The personal data to which the FT article refers is like crude oil.  The personal data which we should be worried about is like premium unleaded gas.  Either way, it’s about you, directly impacts you and has market value to everyone but you.  Don’t let anyone tell you it has no value.  Even the Financial Times.

For another take on this, read Mary Hodder’s post over at the Napsterization site.

Comments

  1. Hi.

    Thanks for your analysis. I have a very basic question about the FT article : they always mention the price of profile, but do they mean price of the profile with the email attached ? They never mention (of maybe I missed it) how you can reach the customer ?

    Is it because the data includes the names ? It is CPM view of a website ? Is it physical address ? ..

    Thanks

    • Hi Arnaud, you have hit on another problem with articles such as the FT one referenced: lack of detail regarding the specifications of the data, lack of context regarding the markets in which it is sold, and lack of detail regarding the purchasers and uses for that data. Any article can argue “your data is valuable” or “your data is cheap” in the abstract and make a case that a casual reader would agree with.

      But to answer your question more directly, data used in aggregate for targeting ads or market trend research is generally cheaper than data with which you can contact a person. That second type of data has a special name and is treated differently from a legal standpoint. Personally Identifiable Data, or PII as it is often known, includes any data element that identifies you by name, address, phone, email FAX or other means of contacting you. Obviously any other information that is unique to you and can be used to identify you such as fingerprints or retina patterns also qualifies as PII but may be classified under a more strict subset of PII that is regarded as health or financial data, and even more tightly regulated.
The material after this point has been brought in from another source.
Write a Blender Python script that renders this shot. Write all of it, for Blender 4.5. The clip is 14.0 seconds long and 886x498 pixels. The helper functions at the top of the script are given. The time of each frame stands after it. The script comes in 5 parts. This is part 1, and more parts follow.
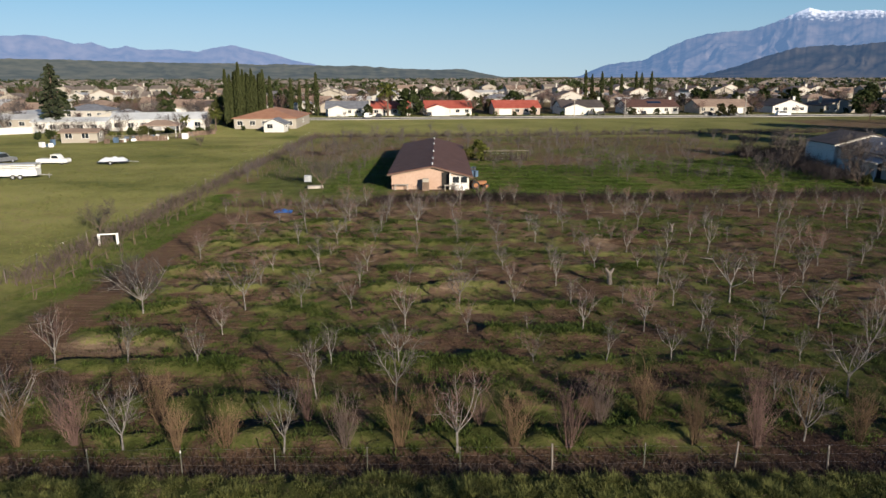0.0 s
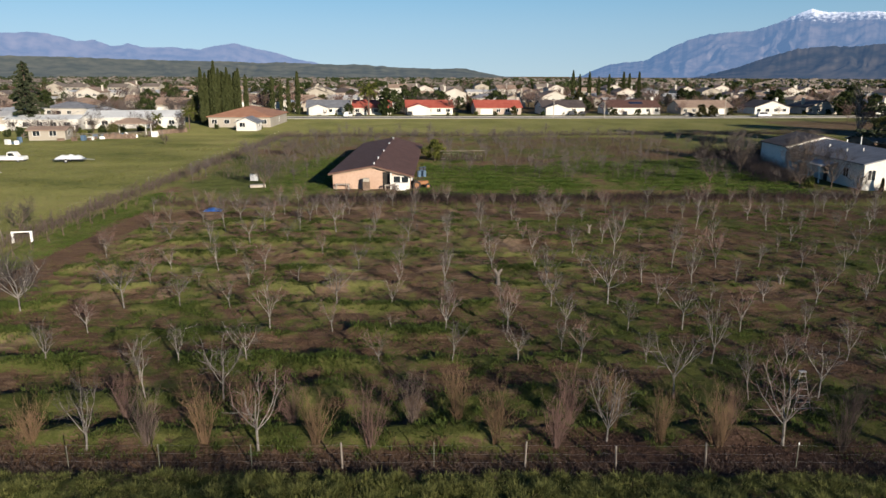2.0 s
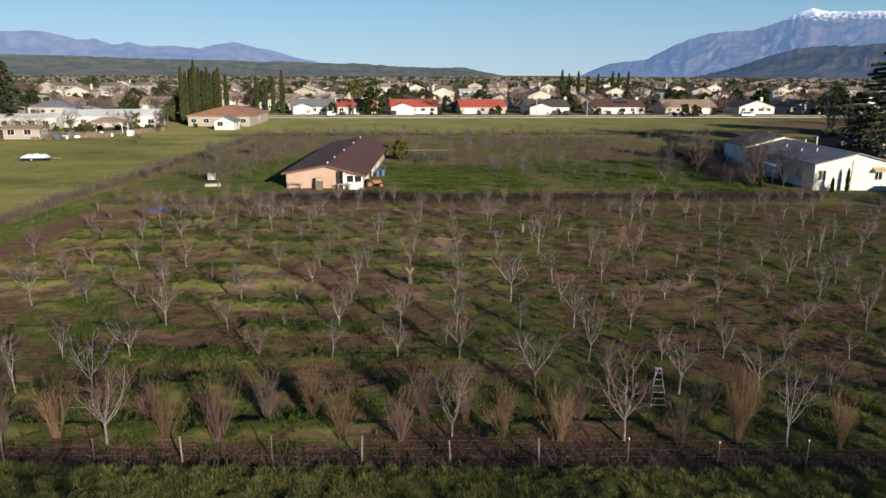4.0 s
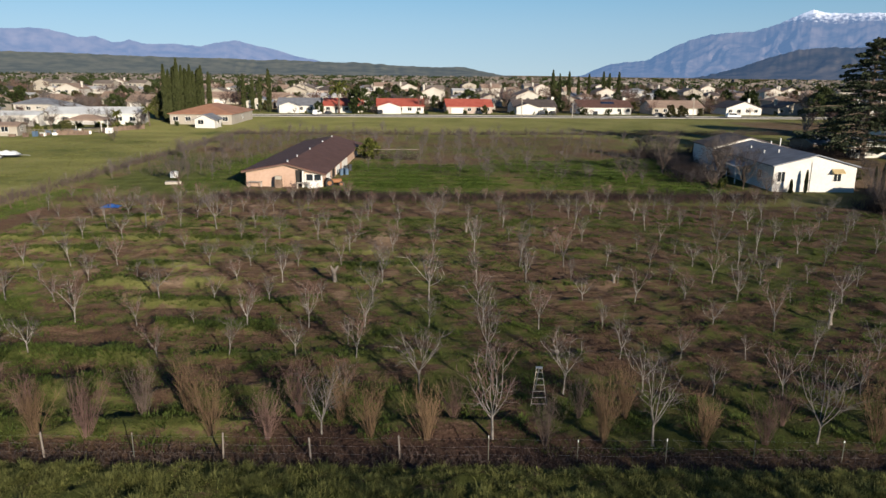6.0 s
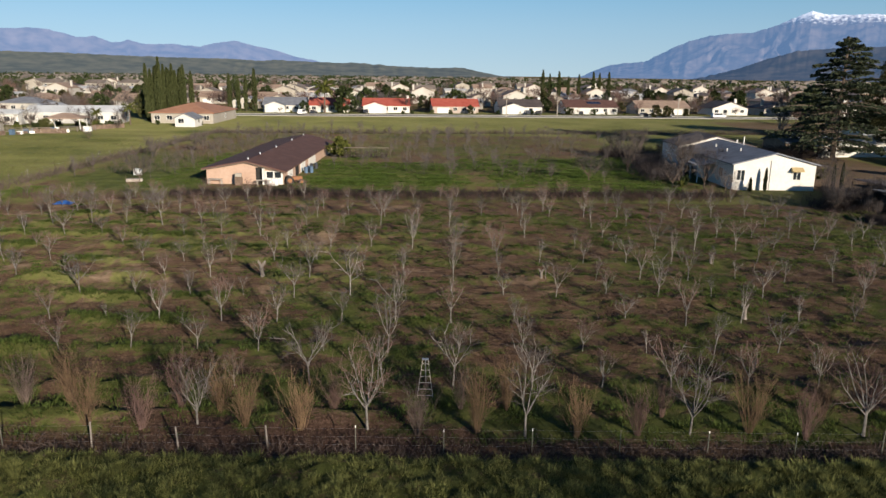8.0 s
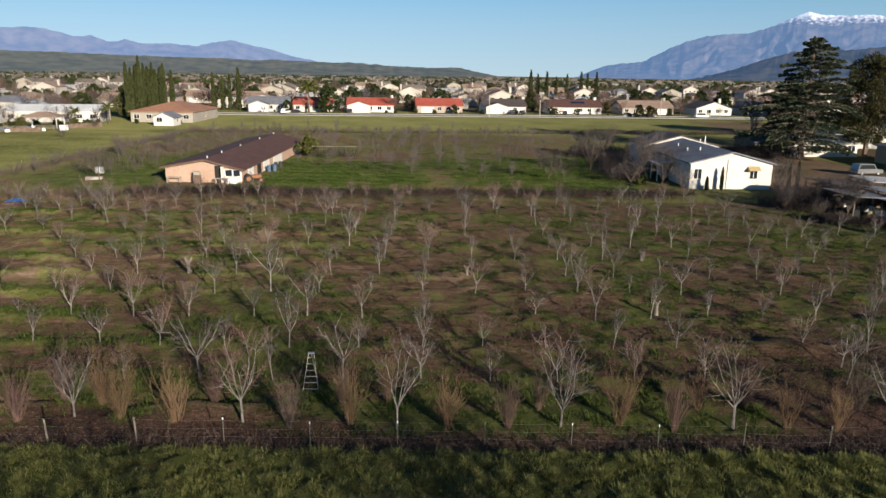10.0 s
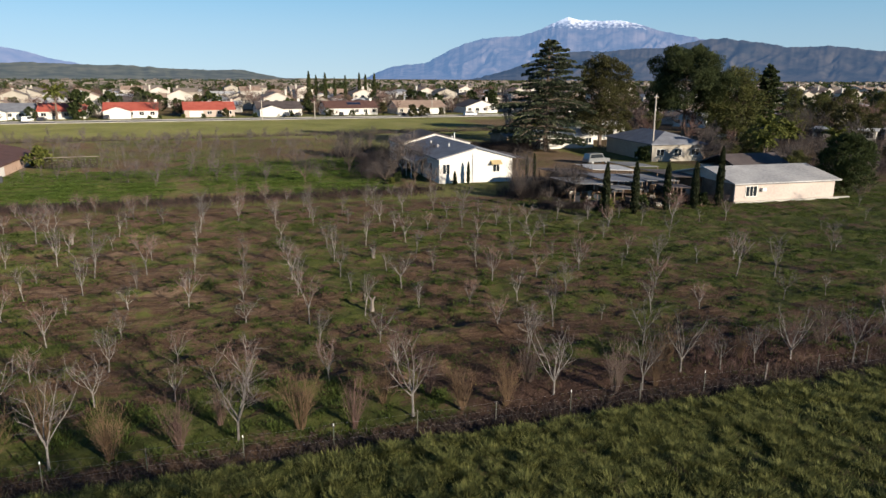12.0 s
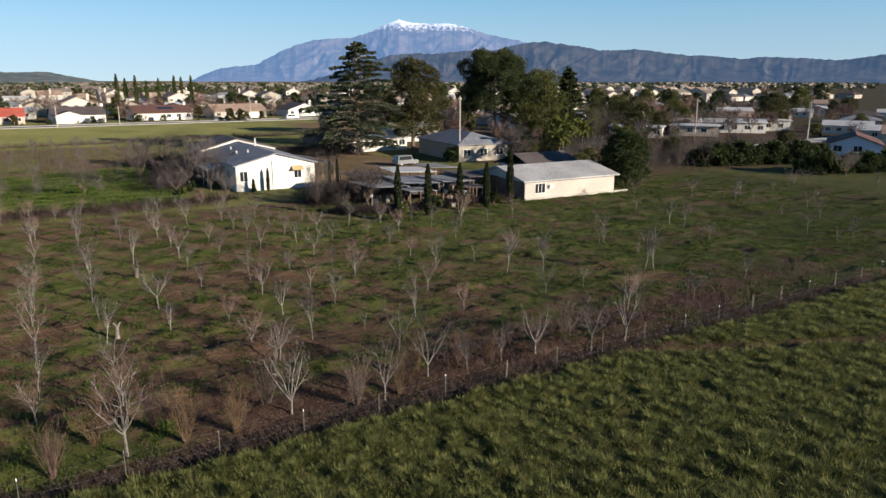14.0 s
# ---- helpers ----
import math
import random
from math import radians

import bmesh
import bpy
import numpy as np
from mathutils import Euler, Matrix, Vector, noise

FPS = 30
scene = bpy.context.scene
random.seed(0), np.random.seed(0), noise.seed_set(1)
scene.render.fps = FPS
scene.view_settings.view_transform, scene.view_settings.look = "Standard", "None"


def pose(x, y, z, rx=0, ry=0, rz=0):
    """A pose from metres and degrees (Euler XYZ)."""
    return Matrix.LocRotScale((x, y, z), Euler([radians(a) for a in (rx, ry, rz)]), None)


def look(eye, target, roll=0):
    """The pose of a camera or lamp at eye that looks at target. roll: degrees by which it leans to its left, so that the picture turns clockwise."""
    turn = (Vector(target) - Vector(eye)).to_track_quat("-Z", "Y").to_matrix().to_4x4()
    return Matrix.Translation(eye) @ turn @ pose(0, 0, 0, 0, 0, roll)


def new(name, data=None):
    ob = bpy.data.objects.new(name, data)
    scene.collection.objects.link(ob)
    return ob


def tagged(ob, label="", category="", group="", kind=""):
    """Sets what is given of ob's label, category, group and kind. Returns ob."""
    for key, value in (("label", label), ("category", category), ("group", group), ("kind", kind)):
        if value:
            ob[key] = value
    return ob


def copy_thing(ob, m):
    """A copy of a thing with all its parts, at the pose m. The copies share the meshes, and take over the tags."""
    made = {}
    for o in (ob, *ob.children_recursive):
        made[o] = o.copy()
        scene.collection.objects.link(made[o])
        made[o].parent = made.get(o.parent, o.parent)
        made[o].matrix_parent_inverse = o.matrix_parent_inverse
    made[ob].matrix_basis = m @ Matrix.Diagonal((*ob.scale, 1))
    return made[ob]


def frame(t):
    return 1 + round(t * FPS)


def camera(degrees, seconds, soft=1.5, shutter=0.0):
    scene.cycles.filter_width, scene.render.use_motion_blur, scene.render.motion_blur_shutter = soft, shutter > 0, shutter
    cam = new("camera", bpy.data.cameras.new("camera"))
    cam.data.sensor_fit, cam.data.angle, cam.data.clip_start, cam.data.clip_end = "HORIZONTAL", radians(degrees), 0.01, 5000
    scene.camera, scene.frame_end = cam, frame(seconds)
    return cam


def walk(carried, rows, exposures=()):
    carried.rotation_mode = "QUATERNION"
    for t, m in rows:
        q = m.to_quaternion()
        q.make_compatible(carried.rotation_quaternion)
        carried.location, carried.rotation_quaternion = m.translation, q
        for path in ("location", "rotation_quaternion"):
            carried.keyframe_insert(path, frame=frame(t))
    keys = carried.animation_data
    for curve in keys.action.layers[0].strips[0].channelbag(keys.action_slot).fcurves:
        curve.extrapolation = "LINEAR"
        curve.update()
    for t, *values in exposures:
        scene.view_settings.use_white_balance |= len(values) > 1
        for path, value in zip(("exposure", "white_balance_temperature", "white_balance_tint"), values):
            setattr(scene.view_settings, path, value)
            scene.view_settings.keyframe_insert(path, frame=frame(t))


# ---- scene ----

The cost of the data tends to rise as the level of regulation and protection increases.

      Unless you are the NSA in which case you just ask a secret court to make a secret ruling that let’s you have the data legally and at zero incremental cost.

      • Yes, sure, the NSA example is very good :-)) The only good point for us is that you don’t need to worry anymore about saving your datas in a remote server, just call NSA if you loose your contacts infos..

        So in the FT article, I agree with you that they are not precise enough… When they say “your personal data is worth 0,103$” , do you think they mean with PII included ? I’m not even sure they know the difference btw…

        And just for my information, I personaly don’t know a way to use non-PII infos..? What can I do if I have 10000 item with age and town and an info like “I love movies”… ?

        Thanks a lot for sharing your thoughts 🙂

        Arnaud

        • The article uses the example of pitching goods and services so either there is PII available to the buyer, or else the buyer gives the ad copy to the broker who then manages the campaign. As for your other question it isn’t so much what you can do with 10000 item with age and town and an info like “I love movies” but rather the ability to forecast that number going up or down, or possibly the context of how many love movies versus how many love books. In those kinds of statistics the value is in either seeing the relative sizes of the pie pieces in a market, or else making predictions on how those ratios will change in the near future. Those uses are valuable and do not depend on PII. Whether you personally could use that aggregated data depends a lot on whether are choosing between alternatives of investing in a theater or a book store. If you already own one of these and wish to drive revenue, you probably need the PII to do you any good.